РЕВОЛЮЦИЯ ПРЕДСТАВЛЯЛА собой атаку на патриархальную монархию, и эта атака стала распространяться по всему обществу. Напрасно консерваторы жаловались, что слишком много людей оказались в плену «ложных представлений о свободе». Сведя все виды зависимости в обществе либо к свободным, либо к рабам, Революция сделала для белых мужчин все более невозможным принятие любого зависимого положения. Они были, как они говорили начальству, патерналистски пытавшемуся вмешаться в их личные дела, «свободными и независимыми». [871] Подневольный труд любого рода в ранней Республике внезапно стал аномалией и анахронизмом. В 1784 году в Нью-Йорке группа людей, считавшая, что подневольный труд «противоречит… идее свободы, которую эта страна так счастливо утвердила», выпустила на берег целый корабль слуг-иммигрантов и организовала общественные подписки для оплаты их проезда.

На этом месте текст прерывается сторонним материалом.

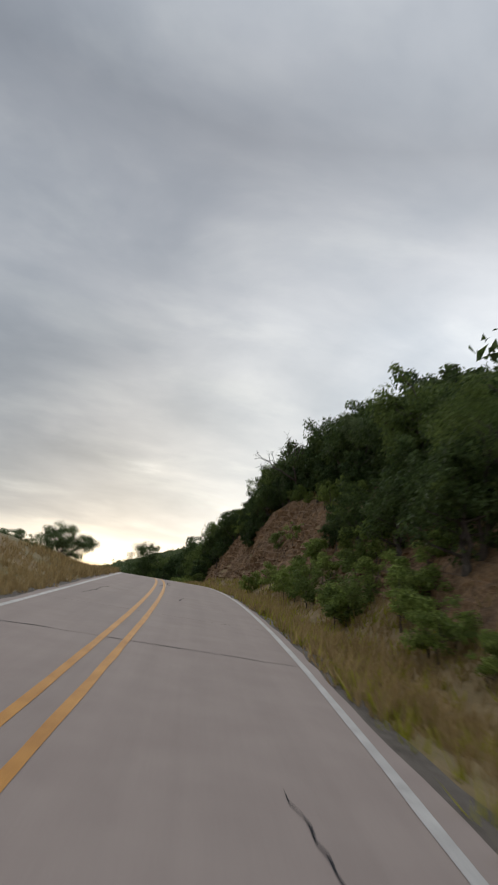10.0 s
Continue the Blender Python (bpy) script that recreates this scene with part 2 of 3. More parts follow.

Уже в 1775 году в Филадельфии доля несвободной рабочей силы, состоящей из слуг и рабов, сократилась до 13% с 40–50%, которые составляли её в середине XVIII века. К 1800 году менее 2% городской рабочей силы оставались несвободными. Вскоре кабальное рабство, существовавшее на протяжении веков, исчезло вовсе. [872]
871
Lyons, Sex Among the Rabble, 225.
872
William Miller, «The Effects of the American Revolution on Indentured Servitude», Pennsylvania History, 7 (1940), 136; Sharon V. Salinger, «Artisans, Journeymen, and the Transformation of Labor in Late Eighteenth-Century Philadelphia», WMQ, 40 (1983), 64–66; Steven Rosswurm, Arms, Country, and Class: The Philadelphia Militia and «Lower Sort» During the American Revolution, 1775–1783 (New Brunswick, NJ, 1987), 16.
В условиях, когда республиканская культура говорила только о свободе, равенстве и независимости, содержание даже наемных слуг, работавших за зарплату, становилось проблемой. В руководствах восемнадцатого века не уделялось много места правильному поведению хозяев по отношению к слугам, поскольку зависимость и подневольность считались само собой разумеющимися. Но новые хозяева девятнадцатого века, особенно те, кто находился в среднем достатке, стали осознавать свои отношения и нуждались в советах о том, как обращаться с людьми, которые должны были быть ниже их по положению в культуре, ценившей равенство. «Подневольный труд противоречит естественным правам человека, — говорилось в одном из таких руководств в 1816 году, — его следует смягчить, насколько это возможно, и заставить слуг как можно меньше чувствовать своё положение». Многие хозяева среднего звена не были уверены в собственном статусе, но им приходилось иметь дело со слугами, которые, возможно, не сильно отличались от них по происхождению. Поэтому они нуждались в советах, как разговаривать со слугами, как просить их выполнять задания и как сохранять дистанцию, не проявляя при этом недоброжелательности или презрения. [873]
873
C. Dallett Hemphill, Bowing to Necessities: A History of Manners in America, 1620–1860 (New York, 1999), 83.